A Winning Approach to Generating Synthetic Data
A scientific paper, co-authored by our CEO Gerome Miklau, introduces a cutting-edge method for generating differentially private synthetic data.
At Tumult Labs, we are dedicated to helping organizations unlock the value of sensitive data while maintaining strong privacy protections. A scientific paper, co-authored by our CEO Gerome Miklau, introduces a cutting-edge method for generating differentially private synthetic data. This work, which won a national competition, showcases how synthetic data can maintain both privacy and utility, allowing organizations to safely use data without compromising individual privacy.
You can read the full paper here.
What Is Synthetic Data?
Synthetic data is artificial data that mimics the patterns of real-world data without containing any actual personal information. It’s widely used to analyze trends, train machine learning models, and test systems—making it invaluable across sectors like healthcare, finance, and government. However, if synthetic data is not properly protected, it can still reveal sensitive information.
The Importance of Differential Privacy
Not all synthetic data is created equal. Without proper privacy safeguards, synthetic data may be vulnerable to reverse engineering, where attackers can use patterns in the data to uncover real-world individual information. This is where differential privacy comes in.
Differential privacy is a rigorous mathematical technique that adds noise to the data, ensuring that no one can trace the synthetic data back to any individual. This protection is essential for preventing privacy breaches, even when external data is available.

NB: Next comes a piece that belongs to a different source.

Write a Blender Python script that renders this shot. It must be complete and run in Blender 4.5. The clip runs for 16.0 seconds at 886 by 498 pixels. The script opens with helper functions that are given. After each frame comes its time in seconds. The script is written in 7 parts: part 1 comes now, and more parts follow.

The Paper’s Approach: Select, Measure, Generate
In their paper, Miklau and his co-authors outline a three-step process for generating differentially private synthetic data, known as Select, Measure, Generate:
- Select Key Statistics: The process starts by identifying key patterns in the data, called marginal queries. These queries capture essential relationships, such as how income relates to education or employment.
- Measure with Privacy-Preserving Noise: To protect privacy, noise is added to these statistics using a mechanism called the Gaussian mechanism. This ensures that individual records cannot be re-identified, even in the synthetic version of the data.
- Generate Synthetic Data: Finally, these noisy statistics are used to generate synthetic data that reflects the underlying patterns of the original dataset without leaking personal details.
The researchers introduced two methods in the paper: NIST-MST, the mechanism that won the competition, and MST, a more general version that doesn’t rely on the existence of public data for the selection step. Both methods demonstrate that synthetic data can be generated at scale, with strong privacy guarantees, while preserving the critical value of the data.
Why This Matters
For organizations that rely on sensitive data, this method opens up new opportunities. It allows companies to safely share and analyze data while meeting the highest privacy standards. As privacy regulations tighten and the demand for data-driven insights grows, differentially private synthetic data offers a path forward.
At Tumult Labs, we are proud to lead the way in this field, helping organizations safely unlock the value of their data using the best privacy technology available.